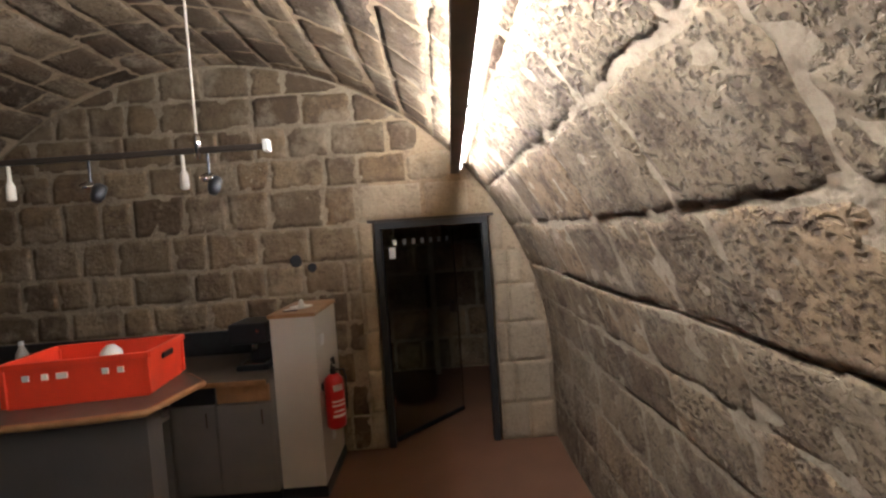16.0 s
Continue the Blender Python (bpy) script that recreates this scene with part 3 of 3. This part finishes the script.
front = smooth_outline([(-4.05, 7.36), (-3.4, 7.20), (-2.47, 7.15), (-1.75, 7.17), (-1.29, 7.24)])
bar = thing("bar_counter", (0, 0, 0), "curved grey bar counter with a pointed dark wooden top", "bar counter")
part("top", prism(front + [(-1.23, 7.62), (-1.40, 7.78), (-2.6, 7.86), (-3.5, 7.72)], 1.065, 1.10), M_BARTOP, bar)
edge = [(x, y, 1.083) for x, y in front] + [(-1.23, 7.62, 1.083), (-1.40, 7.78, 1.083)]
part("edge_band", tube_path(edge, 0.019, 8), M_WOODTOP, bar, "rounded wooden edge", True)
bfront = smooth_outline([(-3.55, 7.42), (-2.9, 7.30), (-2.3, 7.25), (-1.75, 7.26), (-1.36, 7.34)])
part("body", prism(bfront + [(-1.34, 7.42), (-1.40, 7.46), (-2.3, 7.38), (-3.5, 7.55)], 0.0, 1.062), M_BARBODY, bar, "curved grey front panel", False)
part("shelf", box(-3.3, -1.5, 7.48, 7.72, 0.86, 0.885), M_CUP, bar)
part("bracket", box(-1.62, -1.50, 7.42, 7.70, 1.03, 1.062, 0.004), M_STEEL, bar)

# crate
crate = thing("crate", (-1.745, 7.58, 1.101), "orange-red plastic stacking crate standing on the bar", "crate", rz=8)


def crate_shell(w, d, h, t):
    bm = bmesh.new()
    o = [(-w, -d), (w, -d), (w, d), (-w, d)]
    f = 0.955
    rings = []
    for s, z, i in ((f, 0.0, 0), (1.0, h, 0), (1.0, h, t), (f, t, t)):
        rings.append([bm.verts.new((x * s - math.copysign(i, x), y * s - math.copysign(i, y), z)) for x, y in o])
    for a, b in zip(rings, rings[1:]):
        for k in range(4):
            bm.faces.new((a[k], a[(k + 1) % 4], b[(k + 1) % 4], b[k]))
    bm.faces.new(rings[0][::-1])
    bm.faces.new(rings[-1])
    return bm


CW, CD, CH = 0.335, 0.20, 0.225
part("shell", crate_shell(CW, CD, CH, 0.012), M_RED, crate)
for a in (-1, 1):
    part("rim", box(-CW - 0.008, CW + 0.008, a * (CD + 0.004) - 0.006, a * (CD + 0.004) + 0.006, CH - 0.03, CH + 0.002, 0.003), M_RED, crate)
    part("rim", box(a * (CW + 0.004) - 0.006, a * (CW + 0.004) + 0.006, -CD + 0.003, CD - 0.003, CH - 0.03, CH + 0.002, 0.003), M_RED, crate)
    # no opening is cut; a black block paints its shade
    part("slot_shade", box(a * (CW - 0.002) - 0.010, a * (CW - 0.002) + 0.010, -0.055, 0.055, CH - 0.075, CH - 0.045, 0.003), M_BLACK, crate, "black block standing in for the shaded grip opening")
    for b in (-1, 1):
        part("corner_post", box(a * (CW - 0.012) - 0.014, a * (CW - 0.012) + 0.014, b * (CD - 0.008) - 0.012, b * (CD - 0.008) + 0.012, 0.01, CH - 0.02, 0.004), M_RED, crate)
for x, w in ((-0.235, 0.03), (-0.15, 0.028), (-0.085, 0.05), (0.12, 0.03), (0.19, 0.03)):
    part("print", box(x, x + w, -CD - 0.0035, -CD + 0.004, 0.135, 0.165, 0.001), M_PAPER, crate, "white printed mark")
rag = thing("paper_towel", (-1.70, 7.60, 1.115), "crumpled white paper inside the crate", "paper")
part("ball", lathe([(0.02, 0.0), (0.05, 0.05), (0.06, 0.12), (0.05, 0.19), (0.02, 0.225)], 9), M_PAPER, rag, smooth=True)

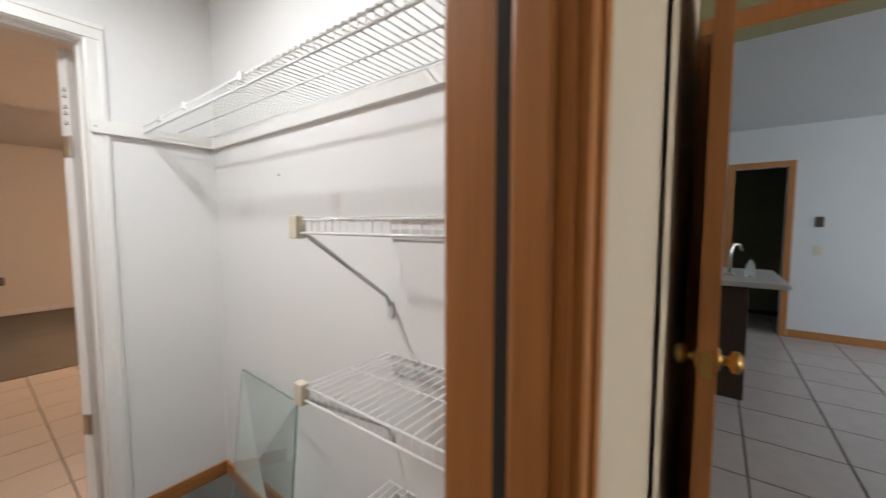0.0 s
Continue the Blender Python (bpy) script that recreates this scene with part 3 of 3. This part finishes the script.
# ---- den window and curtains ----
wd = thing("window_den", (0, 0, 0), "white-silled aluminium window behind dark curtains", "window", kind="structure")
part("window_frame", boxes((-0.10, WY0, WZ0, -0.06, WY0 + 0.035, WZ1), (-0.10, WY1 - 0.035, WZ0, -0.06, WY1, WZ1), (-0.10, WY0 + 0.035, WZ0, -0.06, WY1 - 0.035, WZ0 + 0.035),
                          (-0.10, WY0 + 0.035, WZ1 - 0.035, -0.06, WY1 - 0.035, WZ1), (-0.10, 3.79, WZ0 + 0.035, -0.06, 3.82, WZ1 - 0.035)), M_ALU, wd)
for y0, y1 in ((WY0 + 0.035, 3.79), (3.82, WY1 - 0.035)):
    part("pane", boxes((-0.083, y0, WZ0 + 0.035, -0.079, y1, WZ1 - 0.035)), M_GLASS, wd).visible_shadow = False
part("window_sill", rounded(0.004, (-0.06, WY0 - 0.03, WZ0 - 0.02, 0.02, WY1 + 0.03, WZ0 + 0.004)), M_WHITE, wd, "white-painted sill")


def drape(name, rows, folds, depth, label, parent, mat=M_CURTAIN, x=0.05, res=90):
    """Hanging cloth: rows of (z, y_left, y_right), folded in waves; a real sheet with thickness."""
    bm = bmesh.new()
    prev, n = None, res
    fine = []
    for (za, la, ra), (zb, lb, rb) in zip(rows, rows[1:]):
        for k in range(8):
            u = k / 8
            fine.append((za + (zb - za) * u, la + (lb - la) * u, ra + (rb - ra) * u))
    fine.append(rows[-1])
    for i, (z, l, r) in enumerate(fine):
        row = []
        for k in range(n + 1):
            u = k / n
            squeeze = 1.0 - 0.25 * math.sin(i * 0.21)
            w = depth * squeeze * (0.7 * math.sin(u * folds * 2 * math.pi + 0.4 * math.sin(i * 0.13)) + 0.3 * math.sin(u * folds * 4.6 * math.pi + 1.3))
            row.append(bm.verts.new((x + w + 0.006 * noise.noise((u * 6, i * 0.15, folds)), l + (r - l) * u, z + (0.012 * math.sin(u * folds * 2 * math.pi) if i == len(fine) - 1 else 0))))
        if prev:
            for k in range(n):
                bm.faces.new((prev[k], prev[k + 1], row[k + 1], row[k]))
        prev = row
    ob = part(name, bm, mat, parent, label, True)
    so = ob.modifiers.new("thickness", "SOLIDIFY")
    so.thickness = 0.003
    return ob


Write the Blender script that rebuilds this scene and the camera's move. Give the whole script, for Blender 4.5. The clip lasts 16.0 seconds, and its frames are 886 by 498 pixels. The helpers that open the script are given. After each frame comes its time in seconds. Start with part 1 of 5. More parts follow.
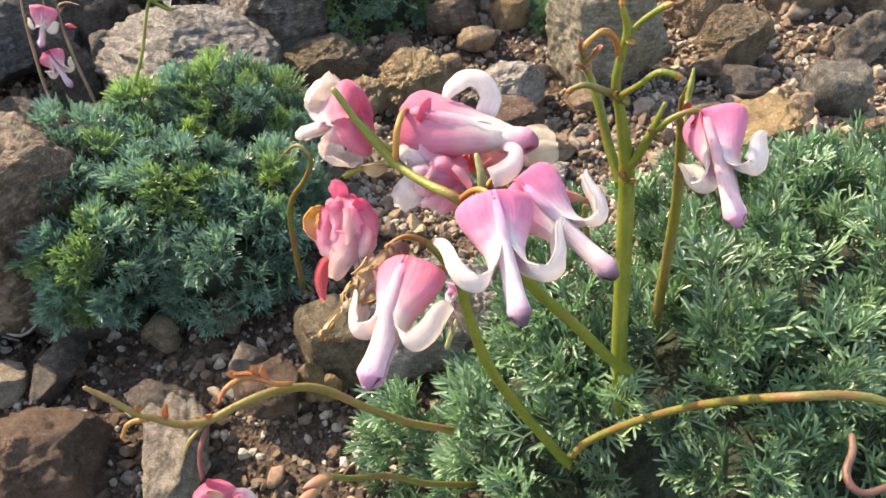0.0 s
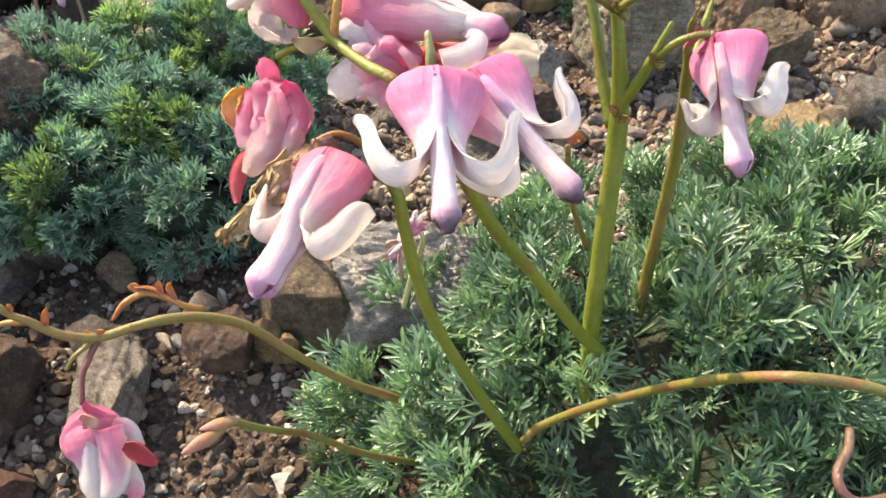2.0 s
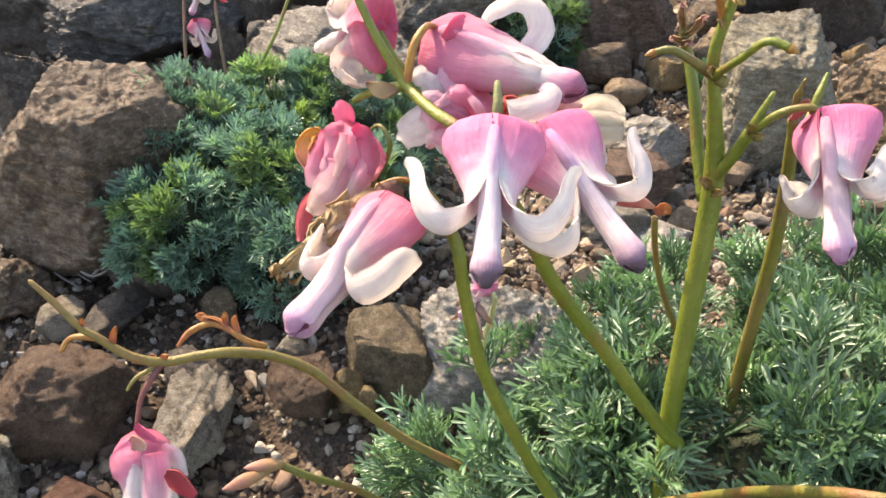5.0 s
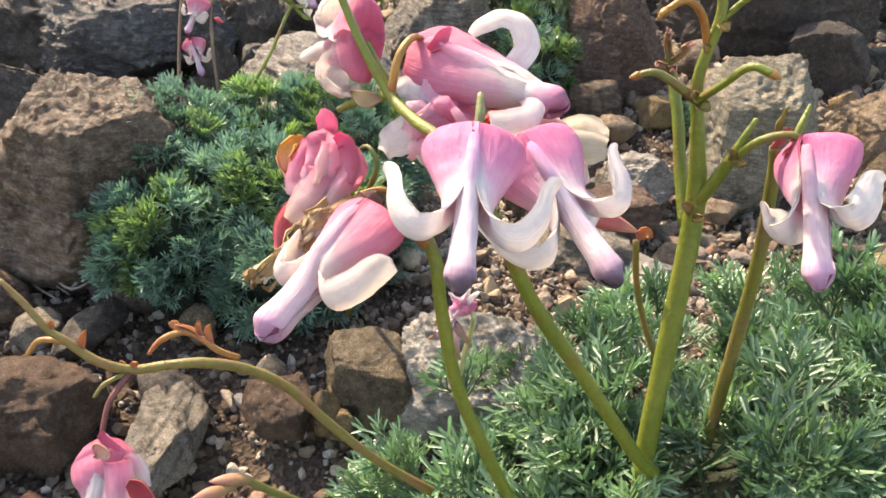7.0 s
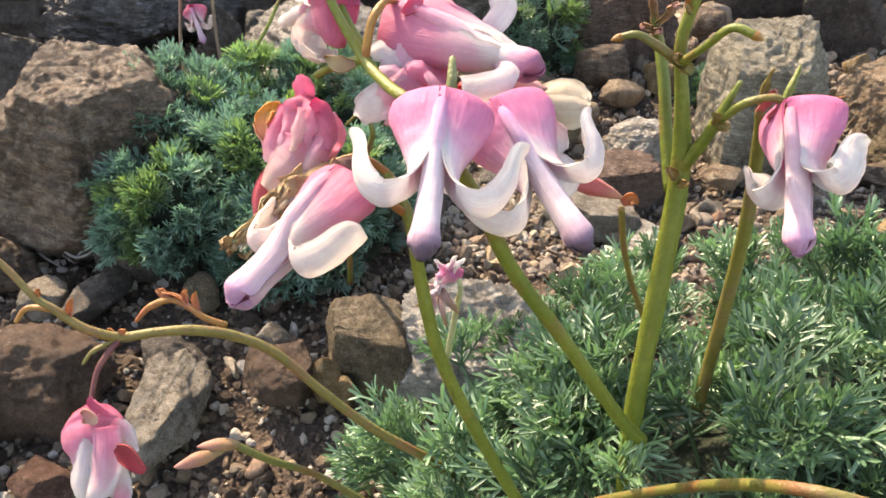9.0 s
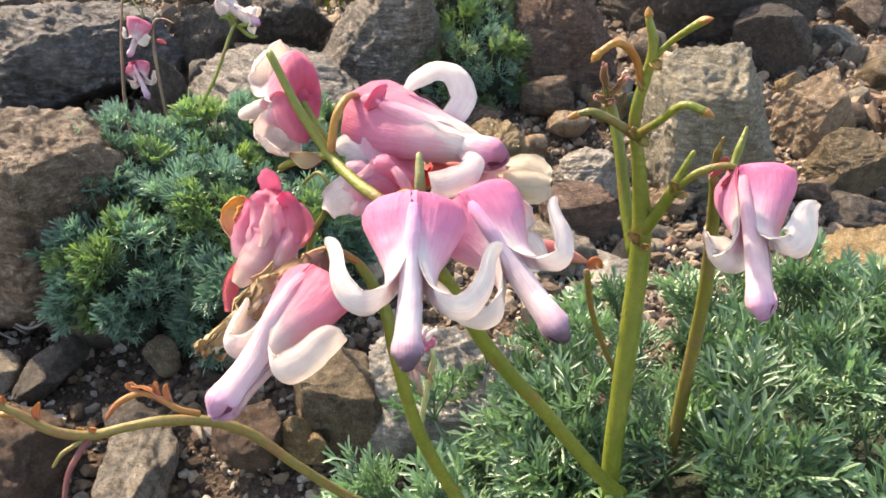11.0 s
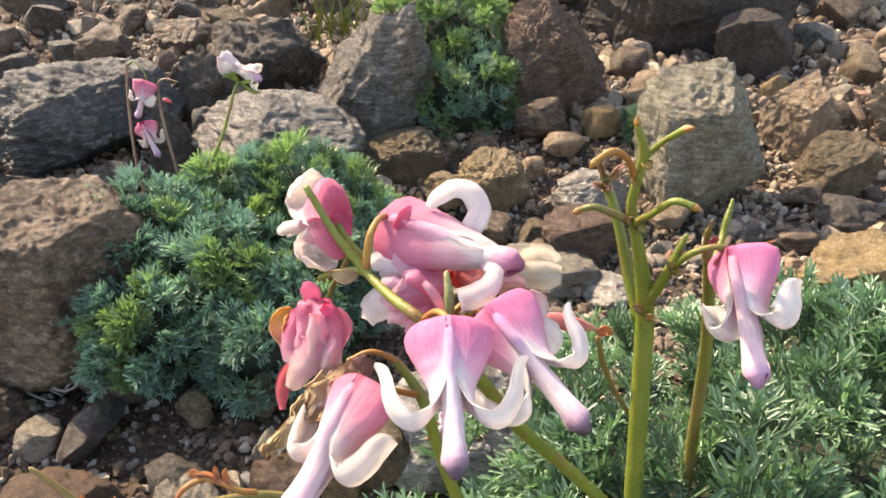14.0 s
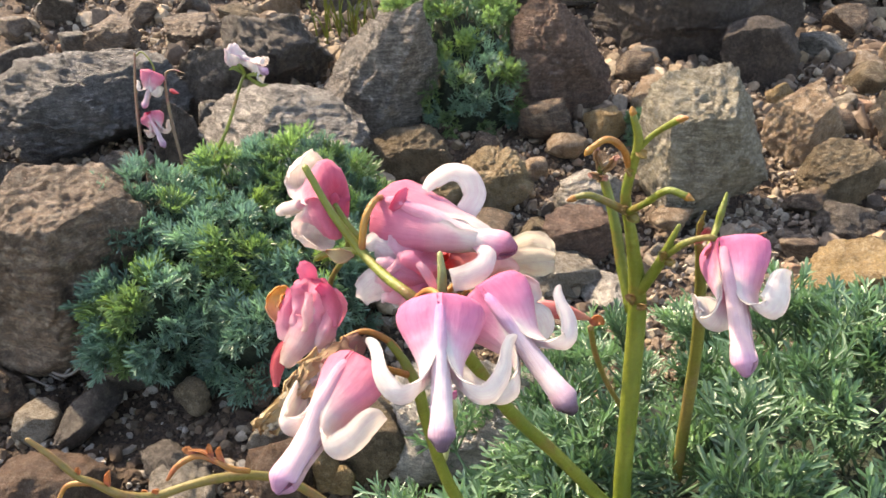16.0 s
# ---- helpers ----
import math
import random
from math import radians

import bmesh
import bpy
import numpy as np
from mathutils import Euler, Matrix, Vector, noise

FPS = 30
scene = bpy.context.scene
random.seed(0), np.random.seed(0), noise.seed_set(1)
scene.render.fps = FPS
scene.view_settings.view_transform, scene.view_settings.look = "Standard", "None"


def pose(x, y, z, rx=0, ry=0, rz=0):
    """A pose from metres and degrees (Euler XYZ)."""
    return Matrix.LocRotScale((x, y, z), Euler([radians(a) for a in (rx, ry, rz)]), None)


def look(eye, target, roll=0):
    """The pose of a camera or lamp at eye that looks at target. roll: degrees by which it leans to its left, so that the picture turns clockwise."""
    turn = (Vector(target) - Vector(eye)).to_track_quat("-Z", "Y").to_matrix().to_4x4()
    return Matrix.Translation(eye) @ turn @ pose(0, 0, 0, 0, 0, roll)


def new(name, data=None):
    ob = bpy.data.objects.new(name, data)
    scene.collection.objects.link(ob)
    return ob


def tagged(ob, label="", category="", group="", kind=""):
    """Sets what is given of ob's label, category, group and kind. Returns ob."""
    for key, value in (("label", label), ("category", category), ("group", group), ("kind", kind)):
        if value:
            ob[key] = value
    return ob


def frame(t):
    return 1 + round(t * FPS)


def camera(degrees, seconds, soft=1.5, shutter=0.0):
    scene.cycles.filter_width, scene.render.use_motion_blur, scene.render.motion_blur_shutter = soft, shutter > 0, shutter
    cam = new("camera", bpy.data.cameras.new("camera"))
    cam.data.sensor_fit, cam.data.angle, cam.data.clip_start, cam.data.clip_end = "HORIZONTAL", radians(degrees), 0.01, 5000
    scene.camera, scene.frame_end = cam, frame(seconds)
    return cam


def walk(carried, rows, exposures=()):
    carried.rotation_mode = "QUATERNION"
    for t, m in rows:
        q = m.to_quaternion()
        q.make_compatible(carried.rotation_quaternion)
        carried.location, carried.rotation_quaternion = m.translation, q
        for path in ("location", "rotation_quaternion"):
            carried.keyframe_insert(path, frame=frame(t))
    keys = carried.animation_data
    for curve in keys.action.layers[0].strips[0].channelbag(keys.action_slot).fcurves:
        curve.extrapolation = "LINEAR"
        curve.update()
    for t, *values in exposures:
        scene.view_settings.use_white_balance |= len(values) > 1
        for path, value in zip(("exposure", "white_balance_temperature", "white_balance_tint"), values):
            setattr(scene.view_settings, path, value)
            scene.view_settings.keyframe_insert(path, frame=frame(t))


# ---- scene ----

__What is required__. Only the lines from the one holding "random.seed(0), np.random.seed(0), noise.seed_set(1)" through the one holding "ob = bpy.data.objects.new(name, data)" are wanted; retype them exactly.

__Task response__.
random.seed(0), np.random.seed(0), noise.seed_set(1)
scene.render.fps = FPS
scene.view_settings.view_transform, scene.view_settings.look = "Standard", "None"


def pose(x, y, z, rx=0, ry=0, rz=0):
    """A pose from metres and degrees (Euler XYZ)."""
    return Matrix.LocRotScale((x, y, z), Euler([radians(a) for a in (rx, ry, rz)]), None)


def look(eye, target, roll=0):
    """The pose of a camera or lamp at eye that looks at target. roll: degrees by which it leans to its left, so that the picture turns clockwise."""
    turn = (Vector(target) - Vector(eye)).to_track_quat("-Z", "Y").to_matrix().to_4x4()
    return Matrix.Translation(eye) @ turn @ pose(0, 0, 0, 0, 0, roll)


def new(name, data=None):
    ob = bpy.data.objects.new(name, data)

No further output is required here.